Task details: Begin with the line that contains "for curve in" and end with the line that contains "scene.view_settings.keyframe_insert(path, frame=frame(t))": copy that span of lines exactly, and nothing outside it.
____ Data block
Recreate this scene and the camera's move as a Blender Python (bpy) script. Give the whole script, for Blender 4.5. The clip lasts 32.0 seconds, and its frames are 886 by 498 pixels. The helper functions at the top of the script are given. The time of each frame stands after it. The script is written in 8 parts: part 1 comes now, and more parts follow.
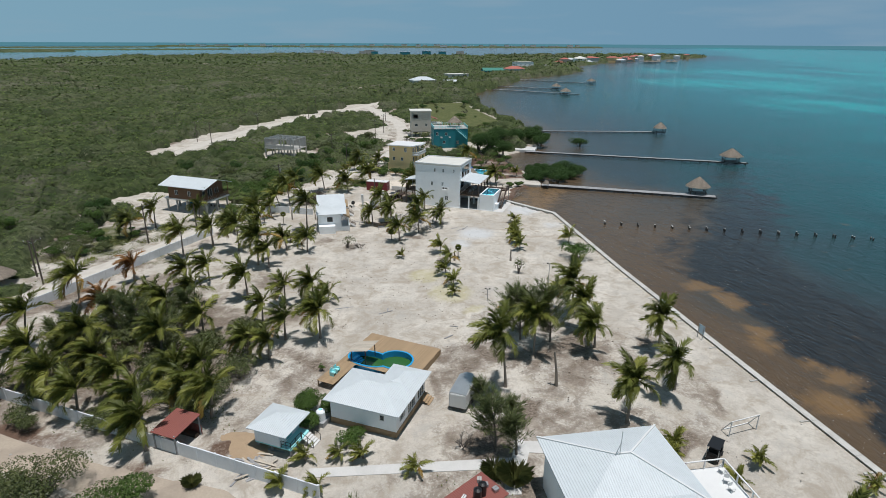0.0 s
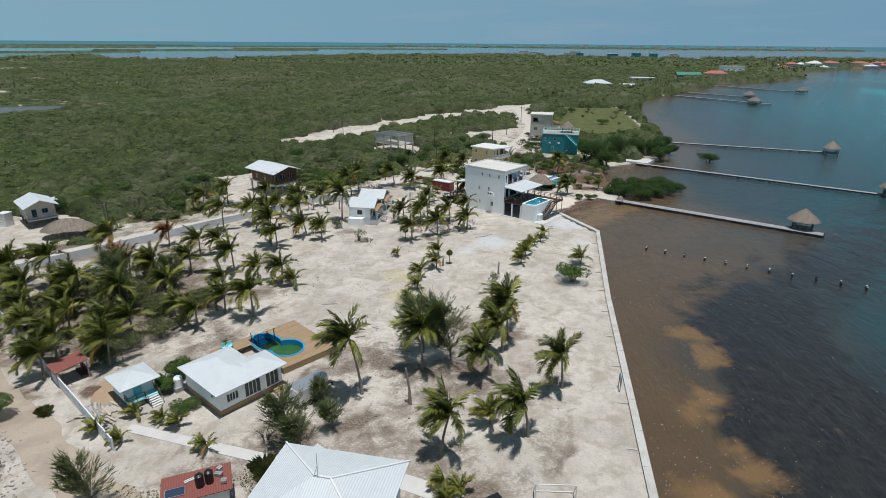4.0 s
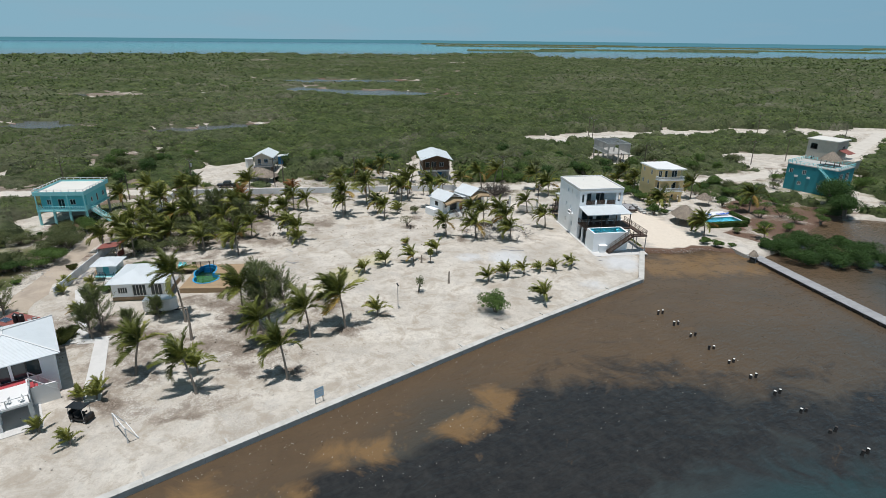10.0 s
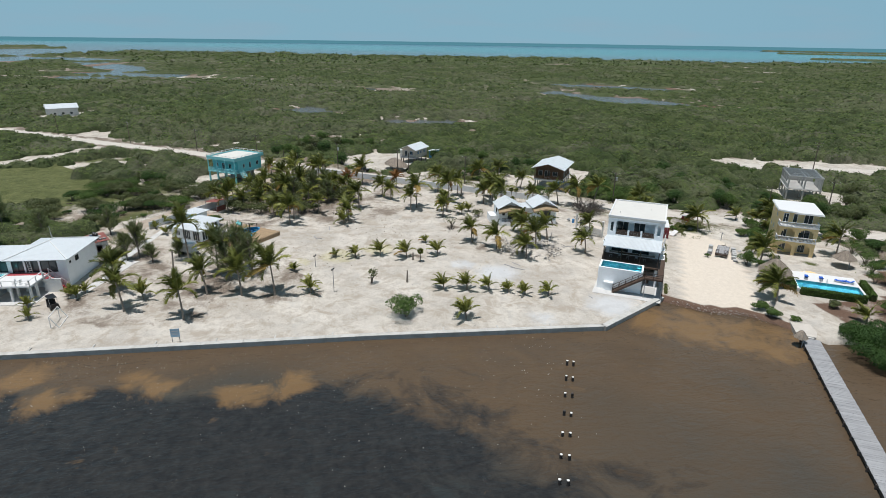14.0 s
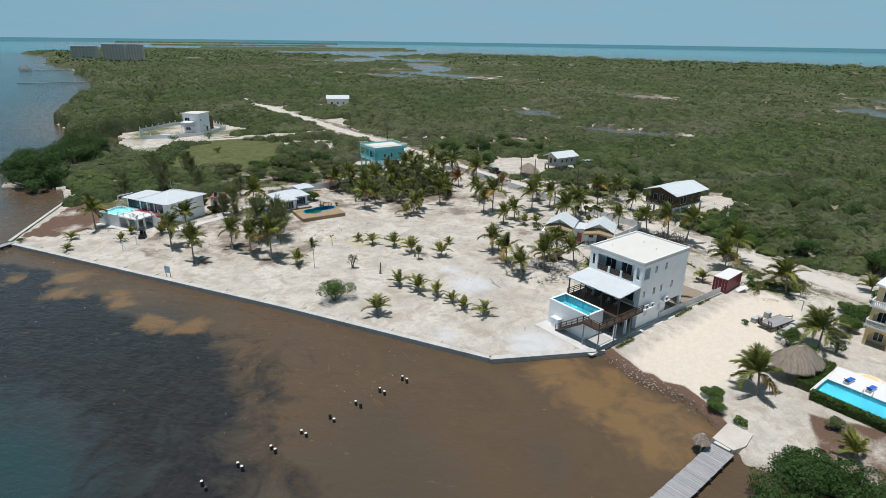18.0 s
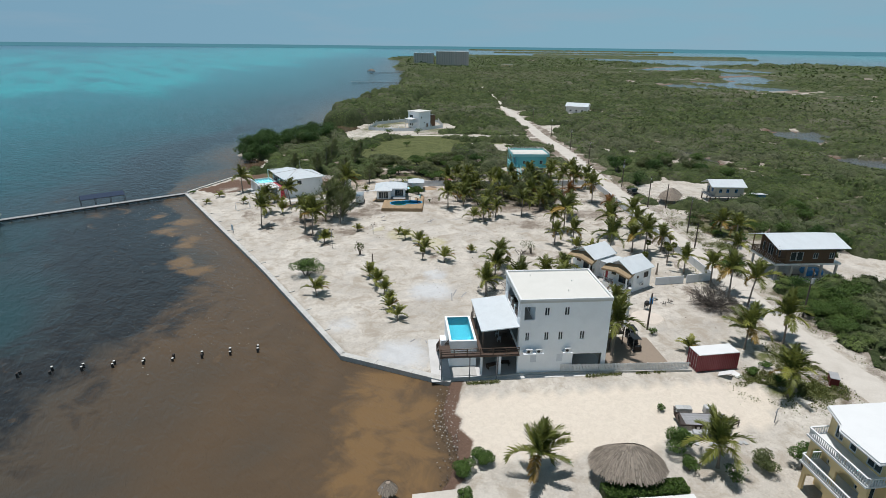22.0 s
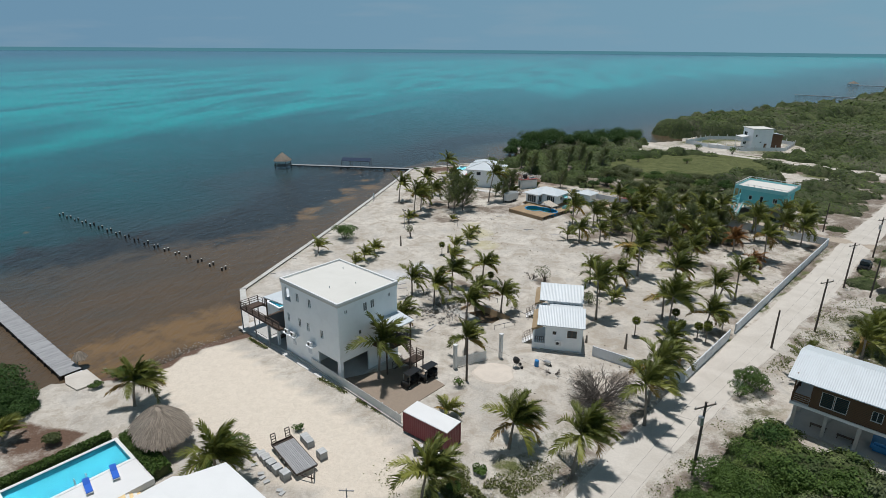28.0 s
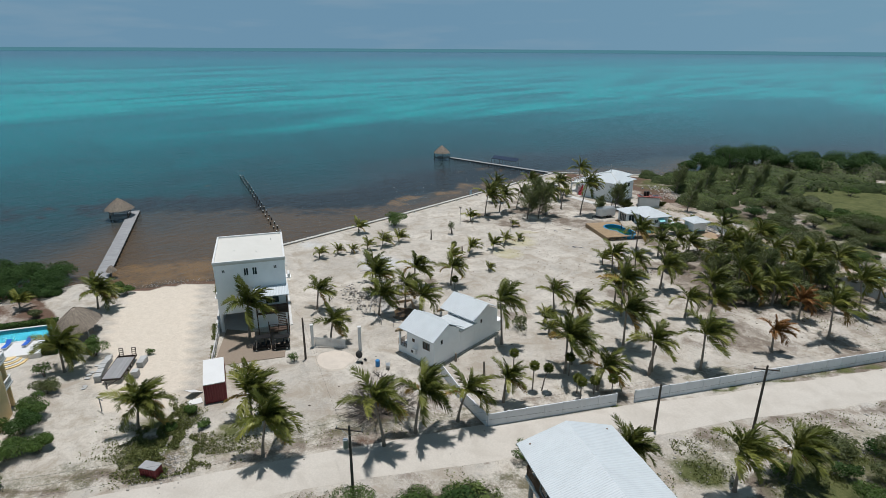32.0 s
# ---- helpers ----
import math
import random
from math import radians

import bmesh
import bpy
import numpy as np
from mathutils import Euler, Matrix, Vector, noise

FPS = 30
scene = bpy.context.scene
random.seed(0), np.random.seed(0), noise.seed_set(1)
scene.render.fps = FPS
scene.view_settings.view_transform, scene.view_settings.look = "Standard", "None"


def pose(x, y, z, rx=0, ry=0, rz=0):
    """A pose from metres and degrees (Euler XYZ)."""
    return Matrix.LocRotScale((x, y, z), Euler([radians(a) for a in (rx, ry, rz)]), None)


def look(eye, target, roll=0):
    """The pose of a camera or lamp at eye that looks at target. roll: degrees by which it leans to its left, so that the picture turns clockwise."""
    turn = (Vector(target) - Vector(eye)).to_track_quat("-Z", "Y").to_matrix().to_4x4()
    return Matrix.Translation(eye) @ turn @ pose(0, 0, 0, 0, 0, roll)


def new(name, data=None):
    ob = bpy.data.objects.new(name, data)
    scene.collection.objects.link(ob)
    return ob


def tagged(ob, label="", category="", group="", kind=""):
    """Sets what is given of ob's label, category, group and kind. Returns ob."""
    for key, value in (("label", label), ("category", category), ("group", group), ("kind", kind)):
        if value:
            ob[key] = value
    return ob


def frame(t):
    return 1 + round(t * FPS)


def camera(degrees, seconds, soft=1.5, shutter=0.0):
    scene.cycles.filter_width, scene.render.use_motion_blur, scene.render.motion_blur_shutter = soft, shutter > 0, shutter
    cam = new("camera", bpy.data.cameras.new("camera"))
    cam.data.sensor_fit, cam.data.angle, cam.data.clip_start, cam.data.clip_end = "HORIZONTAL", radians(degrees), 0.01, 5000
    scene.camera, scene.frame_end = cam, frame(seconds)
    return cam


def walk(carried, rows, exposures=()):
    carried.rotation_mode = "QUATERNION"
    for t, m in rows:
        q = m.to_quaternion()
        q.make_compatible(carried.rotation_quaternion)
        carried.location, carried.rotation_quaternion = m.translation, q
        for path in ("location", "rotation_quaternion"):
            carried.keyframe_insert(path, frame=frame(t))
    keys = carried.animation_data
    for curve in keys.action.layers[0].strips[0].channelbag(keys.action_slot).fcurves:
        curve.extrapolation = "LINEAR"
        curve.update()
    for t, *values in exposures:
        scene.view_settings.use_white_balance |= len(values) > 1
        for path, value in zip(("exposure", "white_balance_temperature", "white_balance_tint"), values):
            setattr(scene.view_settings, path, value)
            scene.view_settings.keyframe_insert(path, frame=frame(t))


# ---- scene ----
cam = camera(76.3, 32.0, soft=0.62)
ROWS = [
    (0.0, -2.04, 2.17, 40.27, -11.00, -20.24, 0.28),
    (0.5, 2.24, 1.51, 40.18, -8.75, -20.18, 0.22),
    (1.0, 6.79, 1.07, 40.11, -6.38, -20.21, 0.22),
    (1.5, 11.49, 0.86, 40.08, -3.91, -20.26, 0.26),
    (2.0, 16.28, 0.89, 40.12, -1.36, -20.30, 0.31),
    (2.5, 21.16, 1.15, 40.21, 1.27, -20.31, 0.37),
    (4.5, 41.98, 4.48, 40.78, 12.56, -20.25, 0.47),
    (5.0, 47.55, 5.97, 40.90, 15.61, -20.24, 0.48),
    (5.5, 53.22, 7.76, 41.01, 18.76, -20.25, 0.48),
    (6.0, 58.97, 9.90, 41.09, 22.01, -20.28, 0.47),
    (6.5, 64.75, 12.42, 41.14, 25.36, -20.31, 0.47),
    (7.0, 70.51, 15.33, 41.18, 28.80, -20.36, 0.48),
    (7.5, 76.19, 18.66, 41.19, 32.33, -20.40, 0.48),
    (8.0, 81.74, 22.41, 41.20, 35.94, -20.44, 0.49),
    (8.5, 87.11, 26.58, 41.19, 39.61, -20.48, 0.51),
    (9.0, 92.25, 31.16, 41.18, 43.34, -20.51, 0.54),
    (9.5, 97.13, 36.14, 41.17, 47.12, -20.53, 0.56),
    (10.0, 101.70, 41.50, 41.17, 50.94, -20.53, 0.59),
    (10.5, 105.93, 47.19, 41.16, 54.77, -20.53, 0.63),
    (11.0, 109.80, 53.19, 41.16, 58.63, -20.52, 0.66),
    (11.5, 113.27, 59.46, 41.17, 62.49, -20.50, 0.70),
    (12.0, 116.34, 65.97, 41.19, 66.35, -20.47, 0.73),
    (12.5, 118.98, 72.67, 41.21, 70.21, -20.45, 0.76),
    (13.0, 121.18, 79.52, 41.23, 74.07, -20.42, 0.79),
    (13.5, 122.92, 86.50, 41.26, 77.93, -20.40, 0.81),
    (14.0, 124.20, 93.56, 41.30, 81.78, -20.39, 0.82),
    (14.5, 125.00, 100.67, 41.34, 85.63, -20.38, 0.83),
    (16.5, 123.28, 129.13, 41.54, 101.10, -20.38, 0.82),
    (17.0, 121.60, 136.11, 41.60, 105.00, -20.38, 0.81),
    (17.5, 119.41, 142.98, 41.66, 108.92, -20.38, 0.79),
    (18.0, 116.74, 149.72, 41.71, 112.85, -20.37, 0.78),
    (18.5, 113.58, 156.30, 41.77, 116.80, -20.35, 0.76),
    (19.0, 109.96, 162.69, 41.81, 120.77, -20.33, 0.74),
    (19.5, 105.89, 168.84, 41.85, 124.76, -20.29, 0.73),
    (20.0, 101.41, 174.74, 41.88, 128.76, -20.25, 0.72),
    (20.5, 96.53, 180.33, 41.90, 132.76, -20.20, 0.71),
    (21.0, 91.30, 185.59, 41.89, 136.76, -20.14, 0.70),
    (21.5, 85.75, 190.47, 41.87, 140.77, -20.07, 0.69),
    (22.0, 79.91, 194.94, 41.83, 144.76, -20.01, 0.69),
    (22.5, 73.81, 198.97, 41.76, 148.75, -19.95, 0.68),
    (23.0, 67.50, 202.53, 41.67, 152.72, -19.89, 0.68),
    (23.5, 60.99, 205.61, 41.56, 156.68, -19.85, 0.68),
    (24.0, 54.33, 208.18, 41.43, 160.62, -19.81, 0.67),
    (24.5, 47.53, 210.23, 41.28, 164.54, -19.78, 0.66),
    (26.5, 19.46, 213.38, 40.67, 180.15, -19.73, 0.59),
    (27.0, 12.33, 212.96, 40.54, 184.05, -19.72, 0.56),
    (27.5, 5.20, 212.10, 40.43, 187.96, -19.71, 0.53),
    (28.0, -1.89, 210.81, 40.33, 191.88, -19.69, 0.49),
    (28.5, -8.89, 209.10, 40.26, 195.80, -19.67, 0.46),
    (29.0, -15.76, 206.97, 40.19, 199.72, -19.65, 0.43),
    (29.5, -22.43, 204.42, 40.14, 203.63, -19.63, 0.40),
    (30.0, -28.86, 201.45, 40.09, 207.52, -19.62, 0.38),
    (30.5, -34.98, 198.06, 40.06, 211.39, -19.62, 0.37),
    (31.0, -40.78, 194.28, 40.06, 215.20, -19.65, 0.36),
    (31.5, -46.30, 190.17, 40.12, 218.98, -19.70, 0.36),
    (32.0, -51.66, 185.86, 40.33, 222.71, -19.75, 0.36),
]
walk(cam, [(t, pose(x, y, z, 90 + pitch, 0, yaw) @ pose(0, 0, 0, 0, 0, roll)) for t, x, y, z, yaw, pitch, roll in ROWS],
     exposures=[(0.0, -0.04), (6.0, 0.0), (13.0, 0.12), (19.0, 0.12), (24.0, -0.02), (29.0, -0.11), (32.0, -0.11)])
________
Output of the task:
    for curve in keys.action.layers[0].strips[0].channelbag(keys.action_slot).fcurves:
        curve.extrapolation = "LINEAR"
        curve.update()
    for t, *values in exposures:
        scene.view_settings.use_white_balance |= len(values) > 1
        for path, value in zip(("exposure", "white_balance_temperature", "white_balance_tint"), values):
            setattr(scene.view_settings, path, value)
            scene.view_settings.keyframe_insert(path, frame=frame(t))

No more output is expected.